+++ Data for the task +++

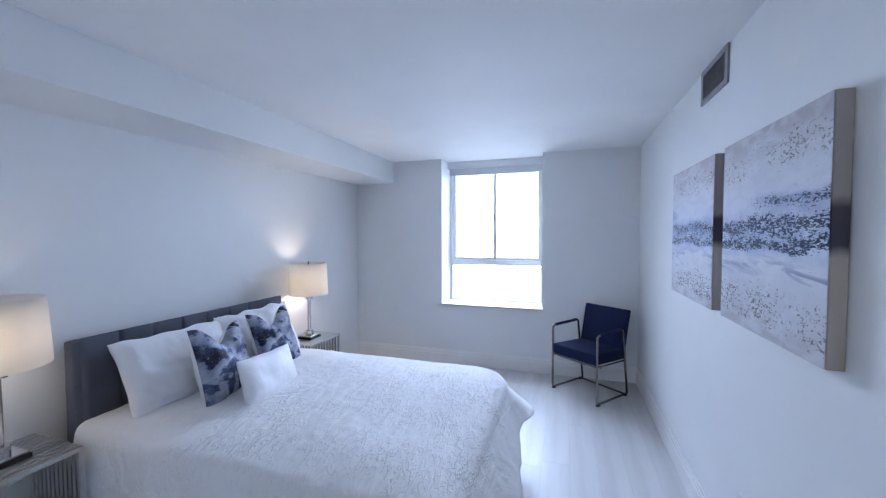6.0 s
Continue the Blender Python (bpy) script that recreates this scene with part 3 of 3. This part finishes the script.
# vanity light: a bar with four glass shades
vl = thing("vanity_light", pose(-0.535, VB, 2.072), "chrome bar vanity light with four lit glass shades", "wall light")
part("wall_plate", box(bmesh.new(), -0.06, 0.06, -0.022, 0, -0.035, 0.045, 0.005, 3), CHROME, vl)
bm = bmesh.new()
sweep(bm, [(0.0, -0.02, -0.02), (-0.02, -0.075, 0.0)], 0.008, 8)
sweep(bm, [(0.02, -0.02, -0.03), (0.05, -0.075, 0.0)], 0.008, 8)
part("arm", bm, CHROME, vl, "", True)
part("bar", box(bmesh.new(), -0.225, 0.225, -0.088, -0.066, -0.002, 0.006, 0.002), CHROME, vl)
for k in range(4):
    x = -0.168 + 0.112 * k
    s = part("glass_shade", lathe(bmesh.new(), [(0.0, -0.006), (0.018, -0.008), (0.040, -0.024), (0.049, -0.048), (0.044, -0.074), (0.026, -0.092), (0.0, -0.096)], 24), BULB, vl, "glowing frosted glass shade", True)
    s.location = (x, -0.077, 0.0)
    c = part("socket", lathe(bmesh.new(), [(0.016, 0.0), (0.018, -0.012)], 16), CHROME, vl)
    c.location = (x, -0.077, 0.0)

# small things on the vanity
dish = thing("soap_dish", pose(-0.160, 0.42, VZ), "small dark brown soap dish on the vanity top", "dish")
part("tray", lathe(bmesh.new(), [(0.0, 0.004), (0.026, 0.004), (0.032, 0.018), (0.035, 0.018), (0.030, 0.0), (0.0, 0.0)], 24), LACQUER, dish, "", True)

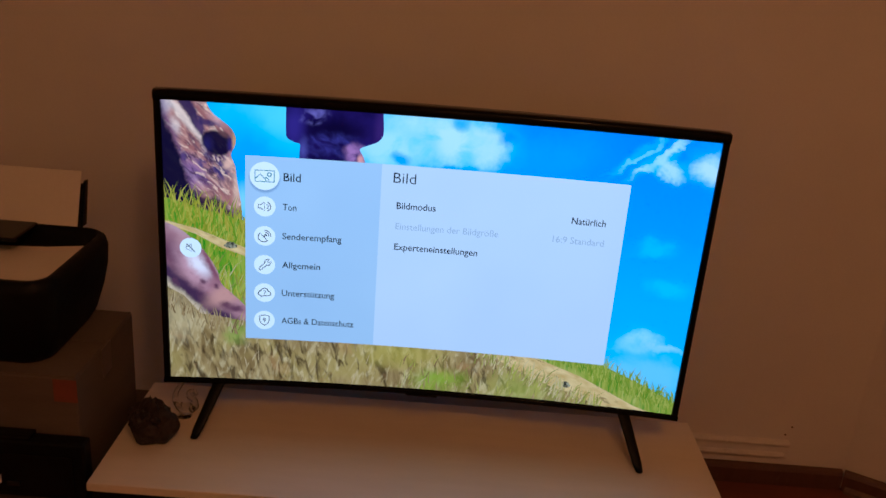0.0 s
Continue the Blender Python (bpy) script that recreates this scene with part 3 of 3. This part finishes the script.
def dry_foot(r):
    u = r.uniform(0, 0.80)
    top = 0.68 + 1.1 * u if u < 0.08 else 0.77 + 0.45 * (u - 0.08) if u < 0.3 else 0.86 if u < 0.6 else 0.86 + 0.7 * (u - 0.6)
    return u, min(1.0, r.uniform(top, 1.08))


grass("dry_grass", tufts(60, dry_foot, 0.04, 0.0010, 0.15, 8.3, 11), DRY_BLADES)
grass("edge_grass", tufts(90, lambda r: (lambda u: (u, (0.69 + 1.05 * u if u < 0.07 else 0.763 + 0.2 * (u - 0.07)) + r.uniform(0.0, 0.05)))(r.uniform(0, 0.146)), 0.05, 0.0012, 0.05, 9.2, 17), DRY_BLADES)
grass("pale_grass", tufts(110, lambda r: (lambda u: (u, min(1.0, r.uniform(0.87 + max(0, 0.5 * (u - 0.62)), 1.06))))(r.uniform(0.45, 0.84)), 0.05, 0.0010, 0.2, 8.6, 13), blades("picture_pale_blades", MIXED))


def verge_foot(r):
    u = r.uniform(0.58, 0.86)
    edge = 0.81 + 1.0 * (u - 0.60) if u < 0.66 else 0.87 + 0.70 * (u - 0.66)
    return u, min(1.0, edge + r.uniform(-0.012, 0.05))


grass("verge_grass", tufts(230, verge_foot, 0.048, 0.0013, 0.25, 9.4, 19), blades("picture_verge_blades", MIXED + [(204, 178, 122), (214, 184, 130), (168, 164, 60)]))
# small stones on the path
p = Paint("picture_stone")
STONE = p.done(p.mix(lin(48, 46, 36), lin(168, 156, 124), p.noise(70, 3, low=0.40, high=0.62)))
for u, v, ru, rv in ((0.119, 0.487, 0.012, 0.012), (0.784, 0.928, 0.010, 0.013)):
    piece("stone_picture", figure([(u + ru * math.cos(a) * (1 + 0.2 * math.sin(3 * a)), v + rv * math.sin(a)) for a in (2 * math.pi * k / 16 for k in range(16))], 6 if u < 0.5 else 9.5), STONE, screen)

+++

[Work to be completed]
Repeat the listing in full and exactly. Leave any pictures out.

[Task solution]
6.0 s
Continue the Blender Python (bpy) script that recreates this scene with part 3 of 3. This part finishes the script.
# vanity light: a bar with four glass shades
vl = thing("vanity_light", pose(-0.535, VB, 2.072), "chrome bar vanity light with four lit glass shades", "wall light")
part("wall_plate", box(bmesh.new(), -0.06, 0.06, -0.022, 0, -0.035, 0.045, 0.005, 3), CHROME, vl)
bm = bmesh.new()
sweep(bm, [(0.0, -0.02, -0.02), (-0.02, -0.075, 0.0)], 0.008, 8)
sweep(bm, [(0.02, -0.02, -0.03), (0.05, -0.075, 0.0)], 0.008, 8)
part("arm", bm, CHROME, vl, "", True)
part("bar", box(bmesh.new(), -0.225, 0.225, -0.088, -0.066, -0.002, 0.006, 0.002), CHROME, vl)
for k in range(4):
    x = -0.168 + 0.112 * k
    s = part("glass_shade", lathe(bmesh.new(), [(0.0, -0.006), (0.018, -0.008), (0.040, -0.024), (0.049, -0.048), (0.044, -0.074), (0.026, -0.092), (0.0, -0.096)], 24), BULB, vl, "glowing frosted glass shade", True)
    s.location = (x, -0.077, 0.0)
    c = part("socket", lathe(bmesh.new(), [(0.016, 0.0), (0.018, -0.012)], 16), CHROME, vl)
    c.location = (x, -0.077, 0.0)

# small things on the vanity
dish = thing("soap_dish", pose(-0.160, 0.42, VZ), "small dark brown soap dish on the vanity top", "dish")
part("tray", lathe(bmesh.new(), [(0.0, 0.004), (0.026, 0.004), (0.032, 0.018), (0.035, 0.018), (0.030, 0.0), (0.0, 0.0)], 24), LACQUER, dish, "", True)

0.0 s
Continue the Blender Python (bpy) script that recreates this scene with part 3 of 3. This part finishes the script.
def dry_foot(r):
    u = r.uniform(0, 0.80)
    top = 0.68 + 1.1 * u if u < 0.08 else 0.77 + 0.45 * (u - 0.08) if u < 0.3 else 0.86 if u < 0.6 else 0.86 + 0.7 * (u - 0.6)
    return u, min(1.0, r.uniform(top, 1.08))


grass("dry_grass", tufts(60, dry_foot, 0.04, 0.0010, 0.15, 8.3, 11), DRY_BLADES)
grass("edge_grass", tufts(90, lambda r: (lambda u: (u, (0.69 + 1.05 * u if u < 0.07 else 0.763 + 0.2 * (u - 0.07)) + r.uniform(0.0, 0.05)))(r.uniform(0, 0.146)), 0.05, 0.0012, 0.05, 9.2, 17), DRY_BLADES)
grass("pale_grass", tufts(110, lambda r: (lambda u: (u, min(1.0, r.uniform(0.87 + max(0, 0.5 * (u - 0.62)), 1.06))))(r.uniform(0.45, 0.84)), 0.05, 0.0010, 0.2, 8.6, 13), blades("picture_pale_blades", MIXED))


def verge_foot(r):
    u = r.uniform(0.58, 0.86)
    edge = 0.81 + 1.0 * (u - 0.60) if u < 0.66 else 0.87 + 0.70 * (u - 0.66)
    return u, min(1.0, edge + r.uniform(-0.012, 0.05))


grass("verge_grass", tufts(230, verge_foot, 0.048, 0.0013, 0.25, 9.4, 19), blades("picture_verge_blades", MIXED + [(204, 178, 122), (214, 184, 130), (168, 164, 60)]))
# small stones on the path
p = Paint("picture_stone")
STONE = p.done(p.mix(lin(48, 46, 36), lin(168, 156, 124), p.noise(70, 3, low=0.40, high=0.62)))
for u, v, ru, rv in ((0.119, 0.487, 0.012, 0.012), (0.784, 0.928, 0.010, 0.013)):
    piece("stone_picture", figure([(u + ru * math.cos(a) * (1 + 0.2 * math.sin(3 * a)), v + rv * math.sin(a)) for a in (2 * math.pi * k / 16 for k in range(16))], 6 if u < 0.5 else 9.5), STONE, screen)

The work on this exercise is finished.